--- start ---

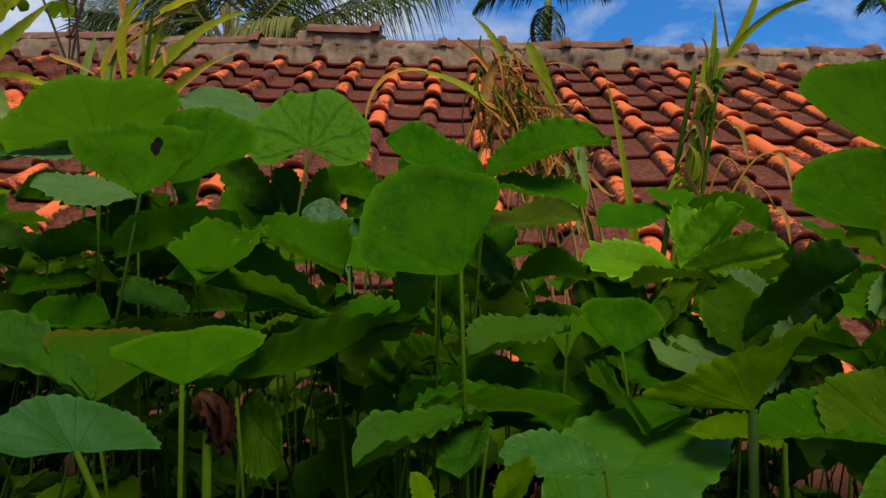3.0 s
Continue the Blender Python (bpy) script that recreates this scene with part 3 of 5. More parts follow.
BLADES = {
    "kidney": [disc_leaf_mesh("kidney_leaf", s, False, c, True, None, None, 112) for s, c in ((11, 0.22), (12, 0.16), (13, 0.28))],
    "crinkled": [disc_leaf_mesh("crinkled_leaf", 16, 0, 0.08, True, M_CRINKLE, None, 128, 0.03, 3.0)],
    "fan": [disc_leaf_mesh("fan_leaf", s, 1, c) for s, c in ((4, 0.30), (5, 0.38), (6, 0.22))],
    "holed": [disc_leaf_mesh("holed_leaf", 9, 1, 0.3, True, None, (0.10, 0.66, 0.070))],
    "square": [disc_leaf_mesh("square_leaf", 46, 4, 0.24, right=34)],
    "waxy": [disc_leaf_mesh("waxy_leaf", 44, False, 0.2, True, M_WAXY, None, 104)],
    "lobed": [disc_leaf_mesh("lobed_leaf", 21, False, 0.2, True, None, None, 112, 0.04, 1.0, 0.13)],
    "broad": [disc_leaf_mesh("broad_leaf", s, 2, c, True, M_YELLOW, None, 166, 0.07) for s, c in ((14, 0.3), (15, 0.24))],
    "broad_lime": [disc_leaf_mesh("broad_lime_leaf", 14, 3, 0.3, True, M_LIME_LEAF, None, 166, 0.07)],
    "lime_toothed": [toothed_leaf_mesh("lime_toothed_leaf", 39, True, M_LIME_LEAF, 0.2, 0.1)],
    "toothed": [toothed_leaf_mesh("toothed_leaf", s, True, None, f * 2.4, d * 1.8, 1.3) for s, f, d in ((1, 0.22, 0.12), (2, 0.3, 0.2), (3, 0.15, 0.08), (4, 0.35, 0.25))],
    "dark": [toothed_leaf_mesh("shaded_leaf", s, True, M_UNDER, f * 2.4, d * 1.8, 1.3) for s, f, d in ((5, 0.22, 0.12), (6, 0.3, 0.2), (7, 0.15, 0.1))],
    "shade_toned": [toothed_leaf_mesh("shade_toned_leaf", s, True, M_SHADE_TONED, f, d, 1.2) for s, f, d in ((71, 0.5, 0.22), (72, 0.6, 0.3), (73, 0.4, 0.16))],
    "sheen": [toothed_leaf_mesh("broad_pale_leaf", 19, True, M_PALE, 0.14, 0.12, 0.4)],
    "pale_toothed": [toothed_leaf_mesh("pale_toothed_leaf", s, True, M_PALE, f, d) for s, f, d in ((31, 0.2, 0.10), (32, 0.12, 0.2), (33, 0.16, 0.05))],
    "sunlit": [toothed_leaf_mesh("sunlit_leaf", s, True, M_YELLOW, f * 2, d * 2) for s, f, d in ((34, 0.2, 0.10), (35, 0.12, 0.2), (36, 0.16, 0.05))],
    "sunlit_toothed": [toothed_leaf_mesh("bright_toothed_leaf", s, True, M_BRIGHT, f, d, 2.2) for s, f, d in ((37, 0.55, 0.15), (38, 0.45, 0.1))],
    "heart": [disc_leaf_mesh("heart_leaf", 17, 0, 0.12, True, M_OLIVE, None, 158, 0.05, 0.4)],
    "olive_toothed": [toothed_leaf_mesh("olive_toothed_leaf", s, True, M_OLIVE_RIB, f, d, 1.0) for s, f, d in ((63, 0.25, 0.12), (64, 0.2, 0.16), (65, 0.22, 0.1))],
    "red_broad": [disc_leaf_mesh("ageing_broad_leaf", 24, 2, 0.45, True, M_RED_EDGE, None, 166, 0.05)],
    # takes the sun-toned green to brighten its shaded underside
    "folded": [disc_leaf_mesh("folded_leaf", 25, 2, 0.25, True, M_YELLOW, None, 166, 0.12)],
    "smooth_olive": [toothed_leaf_mesh("smooth_olive_leaf", 67, True, M_OLIVE_RIB, 0.5, 0.3, 0.4)],
    "near_leaflet": [toothed_leaf_mesh("near_leaflet", 26, True, M_LIME_LEAF, 0.12, 0.08, 0.4)],
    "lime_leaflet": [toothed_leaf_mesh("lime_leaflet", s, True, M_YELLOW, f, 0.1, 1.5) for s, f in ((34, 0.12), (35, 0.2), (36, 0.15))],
    "teal": [disc_leaf_mesh("blue_green_leaf", s, 0, 0.15, True, M_TEAL, None, 120, 0.06, 3.0) for s in (27, 28)],
    "ribbed": [toothed_leaf_mesh("ribbed_leaf", 29, True, M_RIBBED, 0.3, 0.12, 1.2)],
    "grey": [toothed_leaf_mesh("sheen_grey_leaflet", s, True, M_SHEEN_GREY, f, d) for s, f, d in ((8, 0.2, 0.10), (9, 0.1, 0.2))],
    "pale": [disc_leaf_mesh("pale_leaf", s, False, c, True, M_OLIVE, None, 100) for s, c in ((7, 0.2), (8, 0.12))],
}
# near-black piece that fills the hole of the holed leaf
DARK_PATCH = disc_leaf_mesh("rotten_patch", 9, 1, 0.3, True, M_DARK_PATCH, (0.10, 0.66, 0.070), patch=True)
USED = {}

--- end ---

# Exercise prompt
All the lines above are to be given again exactly as they read, with the pictures removed.

# Output of the task
3.0 s
Continue the Blender Python (bpy) script that recreates this scene with part 3 of 5. More parts follow.
BLADES = {
    "kidney": [disc_leaf_mesh("kidney_leaf", s, False, c, True, None, None, 112) for s, c in ((11, 0.22), (12, 0.16), (13, 0.28))],
    "crinkled": [disc_leaf_mesh("crinkled_leaf", 16, 0, 0.08, True, M_CRINKLE, None, 128, 0.03, 3.0)],
    "fan": [disc_leaf_mesh("fan_leaf", s, 1, c) for s, c in ((4, 0.30), (5, 0.38), (6, 0.22))],
    "holed": [disc_leaf_mesh("holed_leaf", 9, 1, 0.3, True, None, (0.10, 0.66, 0.070))],
    "square": [disc_leaf_mesh("square_leaf", 46, 4, 0.24, right=34)],
    "waxy": [disc_leaf_mesh("waxy_leaf", 44, False, 0.2, True, M_WAXY, None, 104)],
    "lobed": [disc_leaf_mesh("lobed_leaf", 21, False, 0.2, True, None, None, 112, 0.04, 1.0, 0.13)],
    "broad": [disc_leaf_mesh("broad_leaf", s, 2, c, True, M_YELLOW, None, 166, 0.07) for s, c in ((14, 0.3), (15, 0.24))],
    "broad_lime": [disc_leaf_mesh("broad_lime_leaf", 14, 3, 0.3, True, M_LIME_LEAF, None, 166, 0.07)],
    "lime_toothed": [toothed_leaf_mesh("lime_toothed_leaf", 39, True, M_LIME_LEAF, 0.2, 0.1)],
    "toothed": [toothed_leaf_mesh("toothed_leaf", s, True, None, f * 2.4, d * 1.8, 1.3) for s, f, d in ((1, 0.22, 0.12), (2, 0.3, 0.2), (3, 0.15, 0.08), (4, 0.35, 0.25))],
    "dark": [toothed_leaf_mesh("shaded_leaf", s, True, M_UNDER, f * 2.4, d * 1.8, 1.3) for s, f, d in ((5, 0.22, 0.12), (6, 0.3, 0.2), (7, 0.15, 0.1))],
    "shade_toned": [toothed_leaf_mesh("shade_toned_leaf", s, True, M_SHADE_TONED, f, d, 1.2) for s, f, d in ((71, 0.5, 0.22), (72, 0.6, 0.3), (73, 0.4, 0.16))],
    "sheen": [toothed_leaf_mesh("broad_pale_leaf", 19, True, M_PALE, 0.14, 0.12, 0.4)],
    "pale_toothed": [toothed_leaf_mesh("pale_toothed_leaf", s, True, M_PALE, f, d) for s, f, d in ((31, 0.2, 0.10), (32, 0.12, 0.2), (33, 0.16, 0.05))],
    "sunlit": [toothed_leaf_mesh("sunlit_leaf", s, True, M_YELLOW, f * 2, d * 2) for s, f, d in ((34, 0.2, 0.10), (35, 0.12, 0.2), (36, 0.16, 0.05))],
    "sunlit_toothed": [toothed_leaf_mesh("bright_toothed_leaf", s, True, M_BRIGHT, f, d, 2.2) for s, f, d in ((37, 0.55, 0.15), (38, 0.45, 0.1))],
    "heart": [disc_leaf_mesh("heart_leaf", 17, 0, 0.12, True, M_OLIVE, None, 158, 0.05, 0.4)],
    "olive_toothed": [toothed_leaf_mesh("olive_toothed_leaf", s, True, M_OLIVE_RIB, f, d, 1.0) for s, f, d in ((63, 0.25, 0.12), (64, 0.2, 0.16), (65, 0.22, 0.1))],
    "red_broad": [disc_leaf_mesh("ageing_broad_leaf", 24, 2, 0.45, True, M_RED_EDGE, None, 166, 0.05)],
    # takes the sun-toned green to brighten its shaded underside
    "folded": [disc_leaf_mesh("folded_leaf", 25, 2, 0.25, True, M_YELLOW, None, 166, 0.12)],
    "smooth_olive": [toothed_leaf_mesh("smooth_olive_leaf", 67, True, M_OLIVE_RIB, 0.5, 0.3, 0.4)],
    "near_leaflet": [toothed_leaf_mesh("near_leaflet", 26, True, M_LIME_LEAF, 0.12, 0.08, 0.4)],
    "lime_leaflet": [toothed_leaf_mesh("lime_leaflet", s, True, M_YELLOW, f, 0.1, 1.5) for s, f in ((34, 0.12), (35, 0.2), (36, 0.15))],
    "teal": [disc_leaf_mesh("blue_green_leaf", s, 0, 0.15, True, M_TEAL, None, 120, 0.06, 3.0) for s in (27, 28)],
    "ribbed": [toothed_leaf_mesh("ribbed_leaf", 29, True, M_RIBBED, 0.3, 0.12, 1.2)],
    "grey": [toothed_leaf_mesh("sheen_grey_leaflet", s, True, M_SHEEN_GREY, f, d) for s, f, d in ((8, 0.2, 0.10), (9, 0.1, 0.2))],
    "pale": [disc_leaf_mesh("pale_leaf", s, False, c, True, M_OLIVE, None, 100) for s, c in ((7, 0.2), (8, 0.12))],
}
# near-black piece that fills the hole of the holed leaf
DARK_PATCH = disc_leaf_mesh("rotten_patch", 9, 1, 0.3, True, M_DARK_PATCH, (0.10, 0.66, 0.070), patch=True)
USED = {}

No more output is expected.